Requirement: Pull out all lines from the listing below in which the word "with" appears.

Data block:
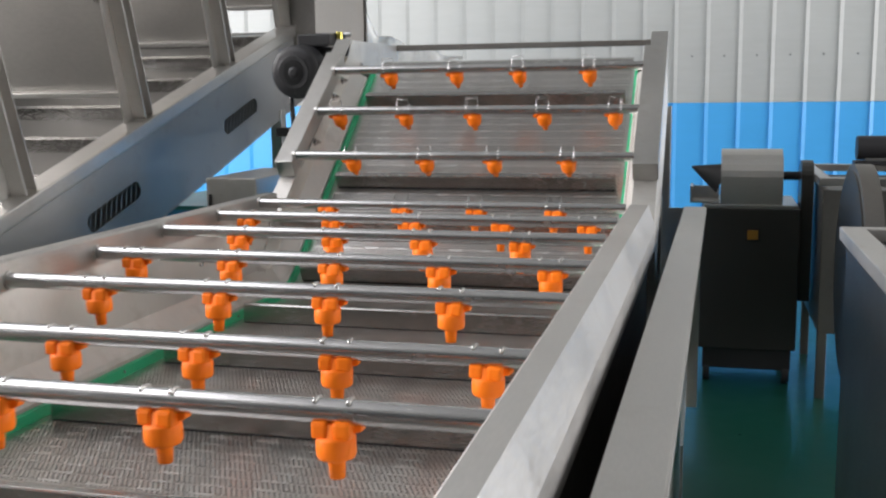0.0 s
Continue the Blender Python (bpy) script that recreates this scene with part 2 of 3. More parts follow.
def belt_at(s):
    """The pose on the belt at the length s from where the bend begins: x across, y along, z off the belt."""
    if s <= 0:
        y, z, a = YB - BEND_T + s, ZB, 0.0
    elif s < BEND_S:
        a = s / BEND_R
        y, z = YB - BEND_T + BEND_R * math.sin(a), ZB + BEND_R * (1 - math.cos(a))
    else:
        a, d = RISE, s - BEND_S + BEND_T
        y, z = YB + d * CR, ZB + d * SR
    return Matrix.Translation((0, y, z)) @ Matrix.Rotation(a, 4, "X")


# ---- tank ----
TANK_S = -1.0
tank = thing("wash_tank", "long brushed stainless-steel washing tank with folded rims", "tank", (0, 1.0, 0))
TI = Matrix.Translation((0, -1.0, 0))


def tank_part(name, bms, material, label="", parent=tank):
    ob = part(name, bms, material, parent, label)
    if parent is tank:
        ob.matrix_parent_inverse = TI
    return ob


for sx in (-1, 1):
    if sx < 0:
        prof = [(-0.598, 0.986), (-0.598, 1.049), (-0.602, 1.054), (-0.638, 1.054), (-0.642, 1.050), (-0.642, 0.986)]
        tank_part("rim", prism(prof, "y", TANK_S, 3.17), M_STEEL, "brushed steel rim, folded over as a deep apron")
    else:
        # the east rim widens a little to the south and folds down outside
        rim = bmesh.new()
        ends = []
        for y, inn, out in ((TANK_S, 0.590, 0.640), (3.14, 0.584, 0.669)):
            prof = [(inn, 0.955), (inn, 1.030), (inn + 0.005, 1.035), (out - 0.024, 1.035), (out, 0.965), (out, 0.90), (out - 0.007, 0.90), (out - 0.014, 0.955)]
            ends.append([rim.verts.new((a, y, b)) for a, b in prof])
        for k in range(8):
            rim.faces.new((ends[0][k], ends[0][(k + 1) % 8], ends[1][(k + 1) % 8], ends[1][k]))
        rim.faces.new(ends[0][::-1]), rim.faces.new(ends[1])
        bmesh.ops.recalc_face_normals(rim, faces=rim.faces[:])
        tank_part("rim", rim, M_MATT, "matt steel rim, folded over")
    side = [(0.606, 0.985 if sx < 0 else 0.954), (0.606, 0.812), (0.562, 0.757), (0.548, 0.749), (0.546, 0.724)]
    tank_part("side_panel", sheet([(sx * a, b) for a, b in side], 0.003 * sx, "y", TANK_S, 3.125), M_PANEL, "satin steel side panel")
    # the east wall is coloured dark for the shade beside the trough
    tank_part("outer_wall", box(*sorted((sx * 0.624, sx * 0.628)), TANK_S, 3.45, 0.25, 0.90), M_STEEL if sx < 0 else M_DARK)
# small fittings on the west panel
tank_part("bolt", [tube((-0.6055, 3.05, 0.802), (-0.602, 3.05, 0.802), 0.013, 16), tube((-0.602, 3.05, 0.802), (-0.595, 3.05, 0.802), 0.008, 6)], M_PANEL, "steel bolt with a washer")
tank_part("pin", tube((-0.592, 3.085, 0.935), (-0.592, 3.085, 0.962), 0.004, 8), M_PIPE)
for y in (0.60, 1.60, 2.62):
    tank_part("screw", lathe([(0.004, 0.007), (0.007, 0.005), (0.0085, 0.0), (0.003, -0.001)], 10, Matrix.Translation((-0.6055, y, 0.90)) @ Matrix.Rotation(radians(90), 4, "Y")), M_PIPE)
# ledge of the overflow trough on the east side
ledge = bmesh.new()
lo = [ledge.verts.new(p) for p in ((0.674, TANK_S, 0.905), (0.760, TANK_S, 0.905), (0.818, 4.05, 0.905), (0.733, 4.05, 0.905))]
hi = [ledge.verts.new((v.co.x, v.co.y, 0.93)) for v in lo]
for k in range(4):
    ledge.faces.new((lo[k], lo[(k + 1) % 4], hi[(k + 1) % 4], hi[k]))
ledge.faces.new(lo[::-1]), ledge.faces.new(hi)
bmesh.ops.bevel(ledge, geom=ledge.edges[:], offset=0.003, segments=2, affect="EDGES")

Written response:
Continue the Blender Python (bpy) script that recreates this scene with part 2 of 3. More parts follow.
tank = thing("wash_tank", "long brushed stainless-steel washing tank with folded rims", "tank", (0, 1.0, 0))
tank_part("bolt", [tube((-0.6055, 3.05, 0.802), (-0.602, 3.05, 0.802), 0.013, 16), tube((-0.602, 3.05, 0.802), (-0.595, 3.05, 0.802), 0.008, 6)], M_PANEL, "steel bolt with a washer")